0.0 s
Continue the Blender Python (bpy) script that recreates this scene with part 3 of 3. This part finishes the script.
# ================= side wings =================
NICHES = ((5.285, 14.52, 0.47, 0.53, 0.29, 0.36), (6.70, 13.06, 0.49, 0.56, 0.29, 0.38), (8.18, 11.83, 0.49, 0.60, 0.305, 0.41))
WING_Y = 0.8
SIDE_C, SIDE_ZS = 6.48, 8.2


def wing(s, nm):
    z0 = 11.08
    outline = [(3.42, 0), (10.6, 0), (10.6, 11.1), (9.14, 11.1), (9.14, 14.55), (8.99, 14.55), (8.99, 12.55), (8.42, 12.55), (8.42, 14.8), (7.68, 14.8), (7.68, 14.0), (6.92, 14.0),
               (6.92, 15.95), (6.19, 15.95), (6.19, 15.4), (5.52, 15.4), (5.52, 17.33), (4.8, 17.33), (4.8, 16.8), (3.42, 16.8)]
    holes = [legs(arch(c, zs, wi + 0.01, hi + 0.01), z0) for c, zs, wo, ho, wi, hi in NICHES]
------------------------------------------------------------
> Exercise prompt
Reproduce the material exactly, with every line intact.

> Exercise solution
0.0 s
Continue the Blender Python (bpy) script that recreates this scene with part 3 of 3. This part finishes the script.
# ================= side wings =================
NICHES = ((5.285, 14.52, 0.47, 0.53, 0.29, 0.36), (6.70, 13.06, 0.49, 0.56, 0.29, 0.38), (8.18, 11.83, 0.49, 0.60, 0.305, 0.41))
WING_Y = 0.8
SIDE_C, SIDE_ZS = 6.48, 8.2


def wing(s, nm):
    z0 = 11.08
    outline = [(3.42, 0), (10.6, 0), (10.6, 11.1), (9.14, 11.1), (9.14, 14.55), (8.99, 14.55), (8.99, 12.55), (8.42, 12.55), (8.42, 14.8), (7.68, 14.8), (7.68, 14.0), (6.92, 14.0),
               (6.92, 15.95), (6.19, 15.95), (6.19, 15.4), (5.52, 15.4), (5.52, 17.33), (4.8, 17.33), (4.8, 16.8), (3.42, 16.8)]
    holes = [legs(arch(c, zs, wi + 0.01, hi + 0.01), z0) for c, zs, wo, ho, wi, hi in NICHES]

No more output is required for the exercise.